Similar to Ghost in the Shell on the surface, but set in a steampunk imperialist China with a healthy dose of magic, machinery, mythology and revenge. Perhaps a bit too voyeuristic for the subject matter it deals with, but it’s a great inversion of the usual trope of an enticing female spirit.
“When the Yogurt Took Over”
The shortest and silliest installment of the series, but also one of the most charming. The animation style merges that silliness with a certain darkness which works perfectly with the premise. Yes, the idea sounds silly at first, but there’s something delightfully threatening about it all the same.

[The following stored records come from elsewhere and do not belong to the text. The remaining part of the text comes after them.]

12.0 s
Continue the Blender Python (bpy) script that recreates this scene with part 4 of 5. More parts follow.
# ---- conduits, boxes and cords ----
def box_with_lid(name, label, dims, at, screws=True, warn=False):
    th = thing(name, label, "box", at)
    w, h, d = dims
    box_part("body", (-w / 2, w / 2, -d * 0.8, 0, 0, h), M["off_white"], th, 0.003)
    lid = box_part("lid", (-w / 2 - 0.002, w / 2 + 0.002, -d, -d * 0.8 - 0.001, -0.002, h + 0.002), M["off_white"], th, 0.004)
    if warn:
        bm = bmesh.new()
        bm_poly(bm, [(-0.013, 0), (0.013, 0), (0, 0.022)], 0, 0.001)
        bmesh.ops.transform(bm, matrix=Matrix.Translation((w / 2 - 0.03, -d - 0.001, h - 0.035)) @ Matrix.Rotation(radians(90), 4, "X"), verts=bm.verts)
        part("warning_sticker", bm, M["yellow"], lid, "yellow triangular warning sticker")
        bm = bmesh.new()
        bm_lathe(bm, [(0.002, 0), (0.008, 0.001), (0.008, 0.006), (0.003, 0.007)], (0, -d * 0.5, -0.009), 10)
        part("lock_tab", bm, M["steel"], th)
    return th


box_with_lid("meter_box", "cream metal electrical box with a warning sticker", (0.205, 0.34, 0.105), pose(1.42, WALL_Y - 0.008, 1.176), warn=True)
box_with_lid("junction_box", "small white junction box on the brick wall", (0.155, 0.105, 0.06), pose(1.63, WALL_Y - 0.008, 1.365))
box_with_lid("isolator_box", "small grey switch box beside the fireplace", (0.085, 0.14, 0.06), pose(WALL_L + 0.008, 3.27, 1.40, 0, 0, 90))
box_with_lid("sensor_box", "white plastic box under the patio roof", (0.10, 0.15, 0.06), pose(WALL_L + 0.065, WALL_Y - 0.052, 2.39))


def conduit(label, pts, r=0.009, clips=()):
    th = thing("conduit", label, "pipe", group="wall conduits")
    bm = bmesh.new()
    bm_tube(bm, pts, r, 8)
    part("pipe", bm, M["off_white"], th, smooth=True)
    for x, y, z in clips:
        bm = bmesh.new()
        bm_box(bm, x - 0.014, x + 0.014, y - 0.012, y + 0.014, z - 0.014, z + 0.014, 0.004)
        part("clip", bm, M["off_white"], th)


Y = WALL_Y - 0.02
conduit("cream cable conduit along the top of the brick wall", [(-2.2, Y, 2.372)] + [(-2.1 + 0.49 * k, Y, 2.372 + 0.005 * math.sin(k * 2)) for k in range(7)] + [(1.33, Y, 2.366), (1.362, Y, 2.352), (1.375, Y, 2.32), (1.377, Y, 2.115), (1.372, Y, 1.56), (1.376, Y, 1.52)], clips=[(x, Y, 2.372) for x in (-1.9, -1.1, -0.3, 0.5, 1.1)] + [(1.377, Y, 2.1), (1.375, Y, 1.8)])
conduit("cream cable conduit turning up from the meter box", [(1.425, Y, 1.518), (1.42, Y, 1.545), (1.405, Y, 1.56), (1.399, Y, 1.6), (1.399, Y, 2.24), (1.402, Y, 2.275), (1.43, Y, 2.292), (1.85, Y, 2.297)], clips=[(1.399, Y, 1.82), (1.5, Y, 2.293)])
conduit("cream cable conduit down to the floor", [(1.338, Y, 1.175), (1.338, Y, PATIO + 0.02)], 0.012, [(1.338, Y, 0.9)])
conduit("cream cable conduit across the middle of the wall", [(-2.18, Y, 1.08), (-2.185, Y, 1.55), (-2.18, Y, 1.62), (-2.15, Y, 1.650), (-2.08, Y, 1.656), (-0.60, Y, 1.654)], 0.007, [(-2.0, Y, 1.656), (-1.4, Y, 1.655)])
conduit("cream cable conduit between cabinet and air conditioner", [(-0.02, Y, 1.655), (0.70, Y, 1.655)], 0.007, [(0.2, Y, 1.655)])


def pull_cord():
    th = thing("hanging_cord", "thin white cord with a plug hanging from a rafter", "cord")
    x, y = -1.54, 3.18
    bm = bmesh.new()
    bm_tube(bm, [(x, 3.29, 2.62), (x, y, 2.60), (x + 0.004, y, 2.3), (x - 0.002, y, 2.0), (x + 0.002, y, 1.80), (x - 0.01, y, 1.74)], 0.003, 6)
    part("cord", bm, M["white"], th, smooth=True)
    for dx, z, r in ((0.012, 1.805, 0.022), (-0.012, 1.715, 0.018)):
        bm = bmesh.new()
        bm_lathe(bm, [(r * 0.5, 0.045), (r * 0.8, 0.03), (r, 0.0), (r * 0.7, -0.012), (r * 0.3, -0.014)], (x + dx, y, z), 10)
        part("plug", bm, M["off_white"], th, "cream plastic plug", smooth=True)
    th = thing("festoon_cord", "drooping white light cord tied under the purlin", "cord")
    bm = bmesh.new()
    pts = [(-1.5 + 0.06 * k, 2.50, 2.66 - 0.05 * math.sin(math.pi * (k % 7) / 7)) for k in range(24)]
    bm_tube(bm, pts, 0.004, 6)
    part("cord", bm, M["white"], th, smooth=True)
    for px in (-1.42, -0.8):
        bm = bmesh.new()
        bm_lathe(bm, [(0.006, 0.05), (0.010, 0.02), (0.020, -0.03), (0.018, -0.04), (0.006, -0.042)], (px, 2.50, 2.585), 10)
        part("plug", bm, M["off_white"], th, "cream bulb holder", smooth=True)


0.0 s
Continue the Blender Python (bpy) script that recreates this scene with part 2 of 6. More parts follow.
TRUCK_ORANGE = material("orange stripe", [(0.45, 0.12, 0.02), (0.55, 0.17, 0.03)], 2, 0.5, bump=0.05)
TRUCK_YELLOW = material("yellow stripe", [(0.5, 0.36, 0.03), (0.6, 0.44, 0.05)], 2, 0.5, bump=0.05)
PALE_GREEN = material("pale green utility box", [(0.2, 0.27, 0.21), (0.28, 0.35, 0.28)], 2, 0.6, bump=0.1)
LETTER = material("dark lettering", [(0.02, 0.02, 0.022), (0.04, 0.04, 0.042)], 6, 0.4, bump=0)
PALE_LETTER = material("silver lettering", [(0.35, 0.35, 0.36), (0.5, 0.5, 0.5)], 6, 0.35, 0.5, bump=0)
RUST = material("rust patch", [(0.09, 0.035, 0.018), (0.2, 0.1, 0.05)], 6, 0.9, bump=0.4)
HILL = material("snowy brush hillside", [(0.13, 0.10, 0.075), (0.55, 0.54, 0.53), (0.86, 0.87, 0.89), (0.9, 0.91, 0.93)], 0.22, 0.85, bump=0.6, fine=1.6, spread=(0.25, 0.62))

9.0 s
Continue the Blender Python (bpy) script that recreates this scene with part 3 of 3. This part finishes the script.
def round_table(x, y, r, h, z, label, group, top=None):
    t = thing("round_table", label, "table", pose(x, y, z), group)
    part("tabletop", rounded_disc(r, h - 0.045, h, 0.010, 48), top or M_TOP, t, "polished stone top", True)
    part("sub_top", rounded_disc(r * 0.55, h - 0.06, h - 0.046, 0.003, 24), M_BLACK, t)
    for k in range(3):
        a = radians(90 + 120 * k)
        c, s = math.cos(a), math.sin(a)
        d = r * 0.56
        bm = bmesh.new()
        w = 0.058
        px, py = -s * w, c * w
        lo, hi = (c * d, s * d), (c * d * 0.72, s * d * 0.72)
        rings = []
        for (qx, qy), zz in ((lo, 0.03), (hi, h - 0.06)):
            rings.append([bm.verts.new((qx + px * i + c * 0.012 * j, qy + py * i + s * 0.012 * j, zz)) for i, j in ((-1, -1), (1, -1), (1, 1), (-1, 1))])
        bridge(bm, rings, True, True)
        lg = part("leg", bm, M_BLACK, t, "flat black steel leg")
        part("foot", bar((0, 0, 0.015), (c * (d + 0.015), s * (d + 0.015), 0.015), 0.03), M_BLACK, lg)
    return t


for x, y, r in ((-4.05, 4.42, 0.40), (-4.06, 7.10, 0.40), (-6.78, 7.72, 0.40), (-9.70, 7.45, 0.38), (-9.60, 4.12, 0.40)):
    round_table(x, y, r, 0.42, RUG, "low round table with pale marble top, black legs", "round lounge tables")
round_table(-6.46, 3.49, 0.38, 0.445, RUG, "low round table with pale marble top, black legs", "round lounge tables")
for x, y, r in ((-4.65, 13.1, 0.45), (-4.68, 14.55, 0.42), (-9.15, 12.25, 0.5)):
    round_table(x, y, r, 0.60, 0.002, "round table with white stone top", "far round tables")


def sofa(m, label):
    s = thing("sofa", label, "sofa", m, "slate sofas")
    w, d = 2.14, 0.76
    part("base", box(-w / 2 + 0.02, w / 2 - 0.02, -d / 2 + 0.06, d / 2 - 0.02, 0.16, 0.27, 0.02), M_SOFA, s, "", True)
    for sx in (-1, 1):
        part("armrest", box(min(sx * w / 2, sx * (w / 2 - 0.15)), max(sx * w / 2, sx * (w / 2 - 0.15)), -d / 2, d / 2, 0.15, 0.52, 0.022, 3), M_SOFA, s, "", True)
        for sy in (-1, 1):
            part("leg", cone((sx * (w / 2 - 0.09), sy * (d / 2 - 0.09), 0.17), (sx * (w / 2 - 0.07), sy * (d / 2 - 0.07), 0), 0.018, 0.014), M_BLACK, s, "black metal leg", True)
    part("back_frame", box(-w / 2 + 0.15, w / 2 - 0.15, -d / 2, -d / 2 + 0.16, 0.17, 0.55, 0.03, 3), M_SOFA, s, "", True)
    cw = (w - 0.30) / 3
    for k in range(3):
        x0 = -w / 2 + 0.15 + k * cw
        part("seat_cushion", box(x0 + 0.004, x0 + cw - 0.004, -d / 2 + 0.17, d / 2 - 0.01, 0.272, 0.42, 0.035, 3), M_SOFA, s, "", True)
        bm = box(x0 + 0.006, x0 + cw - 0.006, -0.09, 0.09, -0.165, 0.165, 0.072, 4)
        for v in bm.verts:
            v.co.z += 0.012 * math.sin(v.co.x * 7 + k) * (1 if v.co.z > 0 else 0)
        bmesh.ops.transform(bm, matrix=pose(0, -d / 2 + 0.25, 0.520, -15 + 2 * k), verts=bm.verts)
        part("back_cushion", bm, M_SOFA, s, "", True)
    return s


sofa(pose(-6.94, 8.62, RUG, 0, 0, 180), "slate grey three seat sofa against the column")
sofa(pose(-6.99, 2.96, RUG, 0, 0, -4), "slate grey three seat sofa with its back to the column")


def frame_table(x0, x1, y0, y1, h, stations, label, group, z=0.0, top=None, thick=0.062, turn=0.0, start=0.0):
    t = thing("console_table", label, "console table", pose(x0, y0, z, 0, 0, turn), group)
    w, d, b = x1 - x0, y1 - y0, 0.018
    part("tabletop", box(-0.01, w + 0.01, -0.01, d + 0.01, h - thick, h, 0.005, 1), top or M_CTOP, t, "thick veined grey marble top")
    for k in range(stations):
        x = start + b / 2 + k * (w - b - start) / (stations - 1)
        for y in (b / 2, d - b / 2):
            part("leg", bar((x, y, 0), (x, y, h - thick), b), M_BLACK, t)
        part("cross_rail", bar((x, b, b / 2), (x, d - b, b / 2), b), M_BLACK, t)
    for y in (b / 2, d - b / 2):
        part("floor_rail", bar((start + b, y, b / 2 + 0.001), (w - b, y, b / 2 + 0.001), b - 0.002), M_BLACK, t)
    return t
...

The world has been dead for a long time. Its only remaining inhabitants are the titular three robots and… a cat. A genuinely humorous look at how ridiculous we are, but without the snark that some other creators might bring to it. It’s not as profound as some other episodes, but it’s good fun. While I’m talking about this one I’d just like to make the observation that there are a lot of cats in this series. Like, there are a lot of cats.
Easily the greatest short film of the bunch. Possibly the best thing Netflix has ever given us. I want a whole series about this concept. It’s just farmers protecting their farms from pests. But the pests are aliens. And they use giant robots. Sounds like fun, right? Well, it gets even better. These farmers are some of the best characters ever put on screen. Even in the short amount of time, this episode has to show you this world, you fall in love with them very quickly and you can’t help but root for them. Even the promising entries in the series don’t have enough time to make you really care about their worlds, just make you intrigued by them. But “Suits” packs an entire emotional journey and satisfying payoff into its 17-minute runtime. It’s the only one that left me wanting more, even though it was a complete journey all by itself. If you only watch one installment of Love. Death. Robots., make sure it’s this one. Easily the cream of the crop and one of the most promising animations I’ve ever seen.